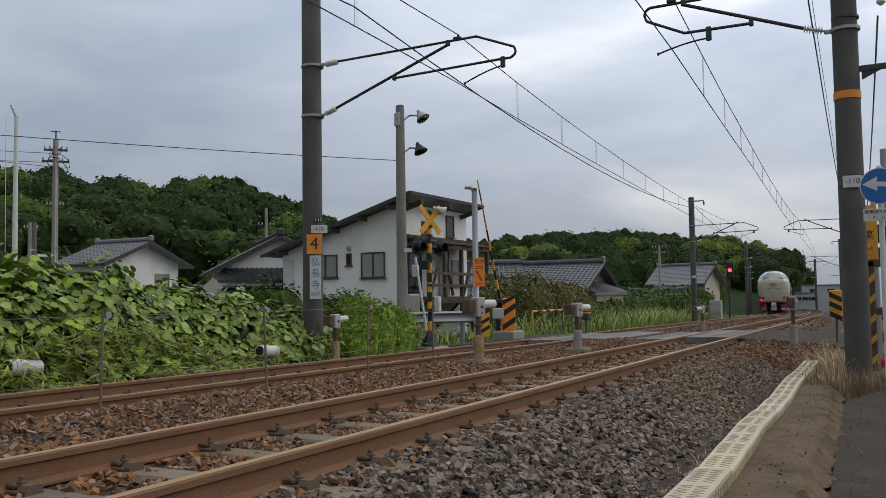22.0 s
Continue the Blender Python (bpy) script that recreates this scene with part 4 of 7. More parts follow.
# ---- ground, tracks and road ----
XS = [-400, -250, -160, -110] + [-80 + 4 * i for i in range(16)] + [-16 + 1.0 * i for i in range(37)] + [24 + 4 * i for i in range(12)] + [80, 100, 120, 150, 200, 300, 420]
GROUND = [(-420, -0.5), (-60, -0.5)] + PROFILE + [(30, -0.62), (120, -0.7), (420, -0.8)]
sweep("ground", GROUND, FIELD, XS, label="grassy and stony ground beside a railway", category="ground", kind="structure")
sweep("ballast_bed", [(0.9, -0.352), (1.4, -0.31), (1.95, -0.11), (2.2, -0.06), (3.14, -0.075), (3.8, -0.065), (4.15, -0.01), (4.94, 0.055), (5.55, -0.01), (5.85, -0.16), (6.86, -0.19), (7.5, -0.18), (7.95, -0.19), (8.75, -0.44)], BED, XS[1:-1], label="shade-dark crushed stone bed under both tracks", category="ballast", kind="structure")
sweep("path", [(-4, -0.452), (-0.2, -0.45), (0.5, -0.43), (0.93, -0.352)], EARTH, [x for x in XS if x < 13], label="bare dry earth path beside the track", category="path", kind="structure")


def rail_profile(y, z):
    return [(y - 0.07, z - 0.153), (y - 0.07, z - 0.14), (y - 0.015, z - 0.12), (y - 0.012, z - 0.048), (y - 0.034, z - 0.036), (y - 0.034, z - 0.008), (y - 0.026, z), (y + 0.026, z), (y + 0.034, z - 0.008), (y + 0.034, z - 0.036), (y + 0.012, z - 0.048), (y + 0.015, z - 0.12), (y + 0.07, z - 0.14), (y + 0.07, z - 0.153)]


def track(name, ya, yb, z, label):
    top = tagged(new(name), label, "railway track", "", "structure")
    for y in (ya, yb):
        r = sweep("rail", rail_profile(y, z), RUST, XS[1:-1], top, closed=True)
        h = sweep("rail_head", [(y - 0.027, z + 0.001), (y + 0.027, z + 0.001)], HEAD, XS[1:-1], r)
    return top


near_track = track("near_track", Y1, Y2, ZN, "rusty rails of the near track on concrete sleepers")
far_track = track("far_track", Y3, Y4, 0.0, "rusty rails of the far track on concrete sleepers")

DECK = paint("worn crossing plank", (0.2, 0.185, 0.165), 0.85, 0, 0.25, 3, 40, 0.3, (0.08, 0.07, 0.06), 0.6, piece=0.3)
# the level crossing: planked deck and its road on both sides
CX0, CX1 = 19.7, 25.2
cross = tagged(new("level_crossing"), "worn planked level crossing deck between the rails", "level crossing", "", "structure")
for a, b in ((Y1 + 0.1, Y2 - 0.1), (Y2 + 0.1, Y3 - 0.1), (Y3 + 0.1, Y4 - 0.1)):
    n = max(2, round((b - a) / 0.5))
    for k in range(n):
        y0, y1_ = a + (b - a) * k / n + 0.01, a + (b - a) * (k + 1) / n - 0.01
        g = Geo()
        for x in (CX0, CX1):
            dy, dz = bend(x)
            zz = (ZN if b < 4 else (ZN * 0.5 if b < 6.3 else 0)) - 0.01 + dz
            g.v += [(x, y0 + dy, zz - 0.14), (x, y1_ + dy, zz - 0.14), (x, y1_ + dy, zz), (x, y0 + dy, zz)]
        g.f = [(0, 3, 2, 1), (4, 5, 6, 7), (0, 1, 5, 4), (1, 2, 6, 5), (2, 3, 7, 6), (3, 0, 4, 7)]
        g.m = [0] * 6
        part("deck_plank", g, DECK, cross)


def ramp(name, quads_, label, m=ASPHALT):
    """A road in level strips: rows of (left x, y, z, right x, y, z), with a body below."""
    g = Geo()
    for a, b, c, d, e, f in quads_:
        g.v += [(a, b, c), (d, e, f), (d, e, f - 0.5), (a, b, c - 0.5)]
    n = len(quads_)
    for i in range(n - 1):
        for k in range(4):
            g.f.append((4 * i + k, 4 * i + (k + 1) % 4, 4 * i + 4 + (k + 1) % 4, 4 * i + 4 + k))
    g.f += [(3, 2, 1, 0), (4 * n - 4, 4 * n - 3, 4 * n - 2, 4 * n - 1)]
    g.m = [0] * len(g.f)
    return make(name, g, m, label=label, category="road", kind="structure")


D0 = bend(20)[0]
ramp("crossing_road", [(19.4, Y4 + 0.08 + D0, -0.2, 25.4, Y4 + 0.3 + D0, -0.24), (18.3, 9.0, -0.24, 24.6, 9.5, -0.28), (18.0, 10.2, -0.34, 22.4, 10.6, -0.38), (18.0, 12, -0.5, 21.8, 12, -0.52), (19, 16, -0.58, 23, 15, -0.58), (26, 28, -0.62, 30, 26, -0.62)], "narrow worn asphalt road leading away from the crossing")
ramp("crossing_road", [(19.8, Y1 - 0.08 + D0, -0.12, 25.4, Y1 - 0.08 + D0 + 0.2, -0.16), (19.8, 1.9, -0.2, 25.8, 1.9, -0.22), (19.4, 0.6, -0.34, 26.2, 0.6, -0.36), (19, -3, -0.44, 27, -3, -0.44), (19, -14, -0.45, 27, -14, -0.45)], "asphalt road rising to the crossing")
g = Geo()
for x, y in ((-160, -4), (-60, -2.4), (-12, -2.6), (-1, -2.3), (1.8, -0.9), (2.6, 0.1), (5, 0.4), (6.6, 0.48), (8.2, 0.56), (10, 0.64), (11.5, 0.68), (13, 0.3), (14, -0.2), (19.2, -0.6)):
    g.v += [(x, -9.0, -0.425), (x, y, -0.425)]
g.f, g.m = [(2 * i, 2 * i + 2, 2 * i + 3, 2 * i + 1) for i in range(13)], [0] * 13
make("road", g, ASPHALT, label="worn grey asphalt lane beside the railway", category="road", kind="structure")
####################
WRITTEN INSTRUCTION
Reproduce the material in full, word for word, and omit the pictures.

EXERCISE ANSWER
22.0 s
Continue the Blender Python (bpy) script that recreates this scene with part 4 of 7. More parts follow.
# ---- ground, tracks and road ----
XS = [-400, -250, -160, -110] + [-80 + 4 * i for i in range(16)] + [-16 + 1.0 * i for i in range(37)] + [24 + 4 * i for i in range(12)] + [80, 100, 120, 150, 200, 300, 420]
GROUND = [(-420, -0.5), (-60, -0.5)] + PROFILE + [(30, -0.62), (120, -0.7), (420, -0.8)]
sweep("ground", GROUND, FIELD, XS, label="grassy and stony ground beside a railway", category="ground", kind="structure")
sweep("ballast_bed", [(0.9, -0.352), (1.4, -0.31), (1.95, -0.11), (2.2, -0.06), (3.14, -0.075), (3.8, -0.065), (4.15, -0.01), (4.94, 0.055), (5.55, -0.01), (5.85, -0.16), (6.86, -0.19), (7.5, -0.18), (7.95, -0.19), (8.75, -0.44)], BED, XS[1:-1], label="shade-dark crushed stone bed under both tracks", category="ballast", kind="structure")
sweep("path", [(-4, -0.452), (-0.2, -0.45), (0.5, -0.43), (0.93, -0.352)], EARTH, [x for x in XS if x < 13], label="bare dry earth path beside the track", category="path", kind="structure")


def rail_profile(y, z):
    return [(y - 0.07, z - 0.153), (y - 0.07, z - 0.14), (y - 0.015, z - 0.12), (y - 0.012, z - 0.048), (y - 0.034, z - 0.036), (y - 0.034, z - 0.008), (y - 0.026, z), (y + 0.026, z), (y + 0.034, z - 0.008), (y + 0.034, z - 0.036), (y + 0.012, z - 0.048), (y + 0.015, z - 0.12), (y + 0.07, z - 0.14), (y + 0.07, z - 0.153)]


def track(name, ya, yb, z, label):
    top = tagged(new(name), label, "railway track", "", "structure")
    for y in (ya, yb):
        r = sweep("rail", rail_profile(y, z), RUST, XS[1:-1], top, closed=True)
        h = sweep("rail_head", [(y - 0.027, z + 0.001), (y + 0.027, z + 0.001)], HEAD, XS[1:-1], r)
    return top


near_track = track("near_track", Y1, Y2, ZN, "rusty rails of the near track on concrete sleepers")
far_track = track("far_track", Y3, Y4, 0.0, "rusty rails of the far track on concrete sleepers")

DECK = paint("worn crossing plank", (0.2, 0.185, 0.165), 0.85, 0, 0.25, 3, 40, 0.3, (0.08, 0.07, 0.06), 0.6, piece=0.3)
# the level crossing: planked deck and its road on both sides
CX0, CX1 = 19.7, 25.2
cross = tagged(new("level_crossing"), "worn planked level crossing deck between the rails", "level crossing", "", "structure")
for a, b in ((Y1 + 0.1, Y2 - 0.1), (Y2 + 0.1, Y3 - 0.1), (Y3 + 0.1, Y4 - 0.1)):
    n = max(2, round((b - a) / 0.5))
    for k in range(n):
        y0, y1_ = a + (b - a) * k / n + 0.01, a + (b - a) * (k + 1) / n - 0.01
        g = Geo()
        for x in (CX0, CX1):
            dy, dz = bend(x)
            zz = (ZN if b < 4 else (ZN * 0.5 if b < 6.3 else 0)) - 0.01 + dz
            g.v += [(x, y0 + dy, zz - 0.14), (x, y1_ + dy, zz - 0.14), (x, y1_ + dy, zz), (x, y0 + dy, zz)]
        g.f = [(0, 3, 2, 1), (4, 5, 6, 7), (0, 1, 5, 4), (1, 2, 6, 5), (2, 3, 7, 6), (3, 0, 4, 7)]
        g.m = [0] * 6
        part("deck_plank", g, DECK, cross)


def ramp(name, quads_, label, m=ASPHALT):
    """A road in level strips: rows of (left x, y, z, right x, y, z), with a body below."""
    g = Geo()
    for a, b, c, d, e, f in quads_:
        g.v += [(a, b, c), (d, e, f), (d, e, f - 0.5), (a, b, c - 0.5)]
    n = len(quads_)
    for i in range(n - 1):
        for k in range(4):
            g.f.append((4 * i + k, 4 * i + (k + 1) % 4, 4 * i + 4 + (k + 1) % 4, 4 * i + 4 + k))
    g.f += [(3, 2, 1, 0), (4 * n - 4, 4 * n - 3, 4 * n - 2, 4 * n - 1)]
    g.m = [0] * len(g.f)
    return make(name, g, m, label=label, category="road", kind="structure")


D0 = bend(20)[0]
ramp("crossing_road", [(19.4, Y4 + 0.08 + D0, -0.2, 25.4, Y4 + 0.3 + D0, -0.24), (18.3, 9.0, -0.24, 24.6, 9.5, -0.28), (18.0, 10.2, -0.34, 22.4, 10.6, -0.38), (18.0, 12, -0.5, 21.8, 12, -0.52), (19, 16, -0.58, 23, 15, -0.58), (26, 28, -0.62, 30, 26, -0.62)], "narrow worn asphalt road leading away from the crossing")
ramp("crossing_road", [(19.8, Y1 - 0.08 + D0, -0.12, 25.4, Y1 - 0.08 + D0 + 0.2, -0.16), (19.8, 1.9, -0.2, 25.8, 1.9, -0.22), (19.4, 0.6, -0.34, 26.2, 0.6, -0.36), (19, -3, -0.44, 27, -3, -0.44), (19, -14, -0.45, 27, -14, -0.45)], "asphalt road rising to the crossing")
g = Geo()
for x, y in ((-160, -4), (-60, -2.4), (-12, -2.6), (-1, -2.3), (1.8, -0.9), (2.6, 0.1), (5, 0.4), (6.6, 0.48), (8.2, 0.56), (10, 0.64), (11.5, 0.68), (13, 0.3), (14, -0.2), (19.2, -0.6)):
    g.v += [(x, -9.0, -0.425), (x, y, -0.425)]
g.f, g.m = [(2 * i, 2 * i + 2, 2 * i + 3, 2 * i + 1) for i in range(13)], [0] * 13
make("road", g, ASPHALT, label="worn grey asphalt lane beside the railway", category="road", kind="structure")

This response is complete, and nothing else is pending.